The government instead needs to closely oversee the development of a sustainable development platform in Papua as an HFCL to balance the need for conserving the region's forests without compromising the sustainability goals. The concept of palm oil development in HFCL is not new. The HCSA has been attempting to develop a framework, but it has been neither tested nor adopted.
In view of the emerging urgency for a new Papua development strategy to accelerate the region's development toward prosperity and rebuilding peace, the government must be proactive in formulating a regional framework on sustainable palm oil development for Papua as the most viable development option, and which includes three strategies.

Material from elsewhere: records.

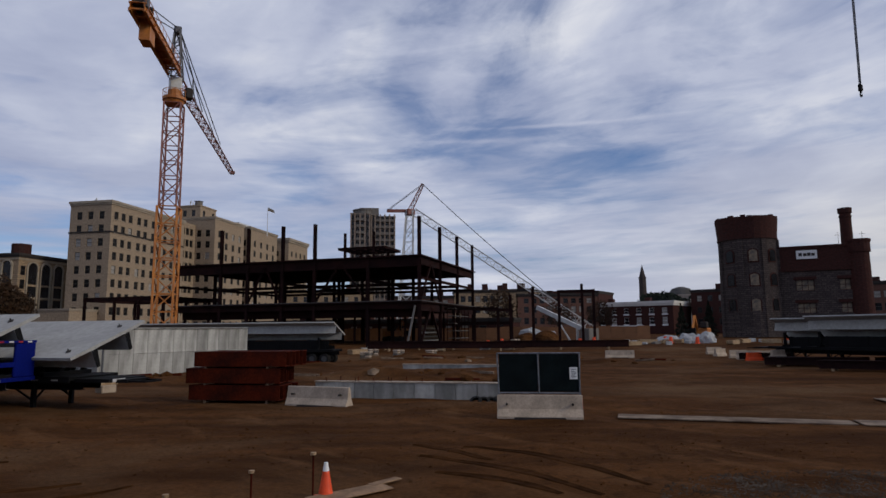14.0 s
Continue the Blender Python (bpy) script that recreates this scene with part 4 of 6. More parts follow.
    for r in (0, 12):
        bm = bmesh.new()
        bm_ibeam(bm, fp(r, 45.8, 9.2), fp(r, 66.2, 9.2), 0.3, 0.8, 0.05)
        part("girder", bm, M_STEEL, g)
    for l in (48, 53.5, 59, 66):
        bm = bmesh.new()
        bm_ibeam(bm, fp(0, l, 9.2), fp(12, l, 9.2), 0.3, 0.7, 0.05)
        part("girder", bm, M_STEEL, g)
    for l in (50, 52, 56, 58, 61, 63.5):
        bm = bmesh.new()
        bm_beam(bm, fp(0, l, 9.3), fp(12, l, 9.3), 0.15, 0.4)
        part("joist", bm, M_STEEL, g)

    # lower frame that runs on from the short side
    h = thing("low_steel_frame", Matrix.Identity(4), "single-storey row of steel columns and beams under construction", "building frame")
    spots = ((58.5, 89.0, 7.0), (61.0, 86.4, 7.0), (63.8, 83.5, 6.6), (65.4, 82.2, 8.9), (66.9, 83.8, 6.6), (68.3, 79.8, 10.2), (74.2, 74.4, 10.5), (75.5, 73.1, 9.6), (71.5, 77.0, 9.4))
    for x, y, t in spots:
        bm = bmesh.new()
        bm_ibeam(bm, (x, y, base - 0.2), (x, y, t), 0.42, 0.42, 0.05, FR)
        part("column", bm, M_STEEL, h)
    for a, b in (((55.0, 92.0, 6.8), (63.8, 83.5, 6.6)), ((61.0, 86.4, 6.6), (66.9, 83.8, 6.4)), ((71.3, 77.2, 9.3), (75.7, 72.9, 9.3)), ((58.5, 89.0, 4.2), (65.4, 82.2, 4.2))):
        bm = bmesh.new()
        bm_ibeam(bm, a, b, 0.3, 0.5, 0.05)
        part("girder", bm, M_STEEL, h)
    # deck edges and what stands on the ground floor
    for z in (7.6,):
        for a, b in ((fp(-0.56, -0.5, z), fp(-0.56, 45.7, z)), (fp(-0.5, -0.56, z), fp(31.1, -0.56, z))):
            bm = bmesh.new()
            bm_beam(bm, a + Vector((0, 0, 0.04)), b + Vector((0, 0, 0.04)), 0.1, 0.16)
            part("edge_angle", bm, M_EDGE, f)
    for r in (5.0, 15.0, 25.0):
        for l in (4.3, 13.3, 21.1, 27.4, 33.5, 40.7):
            bm = bmesh.new()
            bm_ibeam(bm, fp(r, l, base), fp(r, l, 7.2), 0.3, 0.3, 0.05, FR)
            part("post", bm, M_STEEL, f)
    # scaffold bay against the short side
    sc = thing("scaffold", Matrix.Identity(4), "dull steel scaffold bay beside the steel frame", "scaffold")
    for r in (11.0, 14.0, 17.0, 19.4):
        for l in (-2.2, -0.9):
            bm = bmesh.new()
            bm_cyl(bm, fp(r, l, base - 0.1), fp(r, l, 7.0), 0.07, 0.07, 6)
            part("standard", bm, M_STEEL, sc)
    for k in range(5):
        z = 1.7 + 1.25 * k
        for l in (-2.2, -0.9):
            bm = bmesh.new()
            bm_beam(bm, fp(11.0, l, z), fp(19.4, l, z), 0.1)
            part("ledger", bm, M_EDGE, sc)
        bm = bmesh.new()
        bm_beam(bm, fp(11.2, -1.55, z + 0.08), fp(19.2, -1.55, z + 0.08), 1.1, 0.06)
        part("plank_deck", bm, M_CONDO, sc)
    # pale plank propped against the corner column
    k = thing("leaning_plank", Matrix.Identity(4), "long pale plank leaning on the steel frame", "plank")
    bm = bmesh.new()
    bm_beam(bm, fp(-2.6, 1.0, 1.0), fp(-0.3, 0.6, 6.9), 0.30, 0.12)
    part("plank", bm, M_CONDO, k)


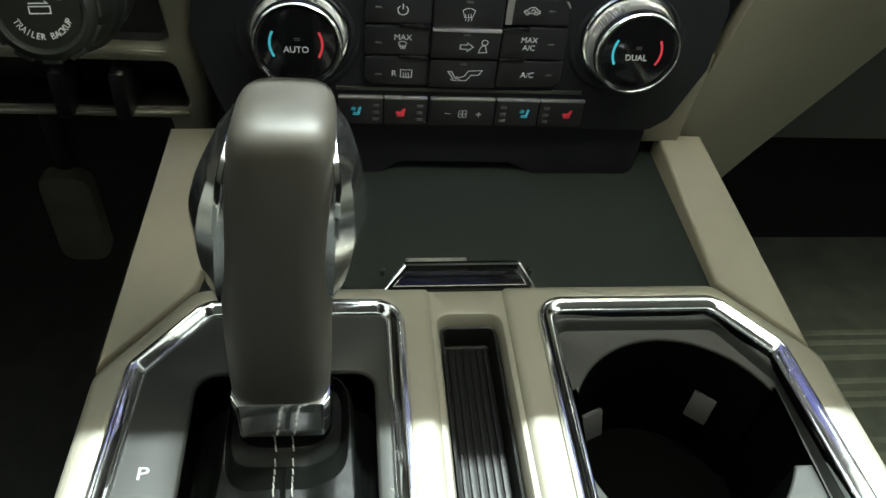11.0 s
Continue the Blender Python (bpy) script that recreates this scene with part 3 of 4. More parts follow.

First, conduct a region- and landscape-wide reassessment of land use in Papua, to be divided into the two main categories of carbon stock and forest conservation and sustainable development areas with specific provisions, where some level of controlled development can be permitted while maintaining high carbon stock (HCS) and high conservation value (HCV).
Second, design and adopt a sustainable palm oil development plan for Papua as an HFCL. The framework should lay out the conditions for sustainable oil palm cultivation that incorporates the goals of environmental conservation, regional development and social equity.
Third, reevaluate and restrict oil palm cultivation so it is in full compliance with sustainability standards. New oil palm developments at the existing concession areas covering 1 million ha must be monitored strictly, with priority given to oil palm smallholders.
Finally, we need to educate and convince the market that balanced and sustainable palm oil development in Papua for the region's prosperity must be allowed, and that controlled land cover change should be exempted from the deforestation label.